|Powder coated metal stool from Target. $29 each but there's an offer at the moment where you can buy a pair for $49. Available in black and white. And yes, the price sticker comes off easily.|
And this, readers, is a case in point. Meet my new hair drying stool from Target.
Technically its a bar stool but we're plain talking here at the manor so a hair drying stool it is. Life is so hectic for all of us these days and that luxurious soak in the bath with a glass of wine and a good book all working mothers are meant to gift themselves after the children have been put to bed has its roots more in fantasy that any reality of mine. A hair drying stool is a more attainable luxury for me. It's hard not to feel a bit special when you've perched yourself on a comfy stool and tucked your feet wherever takes your fancy as you wave your dryer around your head and let your mind drift off to the tune of its loud white noise.
I'm having a chuckle at my own expense now because I think I've just written my own contribution to Coulda shoulda woulda's blog series Chairs and Their Anthropmorphic Personas. The Target interpretation of iconic furniture designs - the chair an acquaintance of yours might own because her off duty world is all about mum jeans, hiking shoes, dryer friendly clothing and surfaces which can be cleaned at a pinch by antiseptic wipes.
It's been all about the whimsical thoughts in my mind as the rest of me went about doing what had to be done.
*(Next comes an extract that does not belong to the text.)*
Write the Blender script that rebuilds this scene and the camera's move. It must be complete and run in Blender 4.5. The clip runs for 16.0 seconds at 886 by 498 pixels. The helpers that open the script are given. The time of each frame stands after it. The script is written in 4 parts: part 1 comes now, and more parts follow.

I was at the pool this morning. Not the actual pool above but another one, designed for a wider audience. What they both have in common is lots of windows with natural light pouring through them and a few artfully placed palm trees poolside.
And it struck me. One thing I'd like to do with all my time when I get to retire. I'd like to be a lady retiree who gets to the pool to do her laps a few times a week.
I met a few of these ladies this morning and they're an absolute delight to be around. There was a cheery greeting for every one of of us who entered the change room after them. There was the latest gossip about their skirt chasing male friends. There was the insightful analysis of the personality traits of their more dysfunctional siblings. There was much happiness expressed at how easy life was when living alone and all you had to do was please yourself or host an adult grandchild, niece or nephew every so often.
Conversations were carried on between shower stalls. Bits and pieces were efficiently packed into bags before being tucked into wheelie cases and with a cloud of talcum powder and a hearty 'see you next week, girls' they were off with a spring in their step and a bounce in their sensibly cut but youthful bobs. And those smiles. Those genuine smiles of women living life and enjoying it together. Love your work, girls.
What's that little thing you do for yourself after the rest of the house has gone to bed?
Is there anything you can see yourself doing (already) when you're retired and have all those hours in the day to live just for you?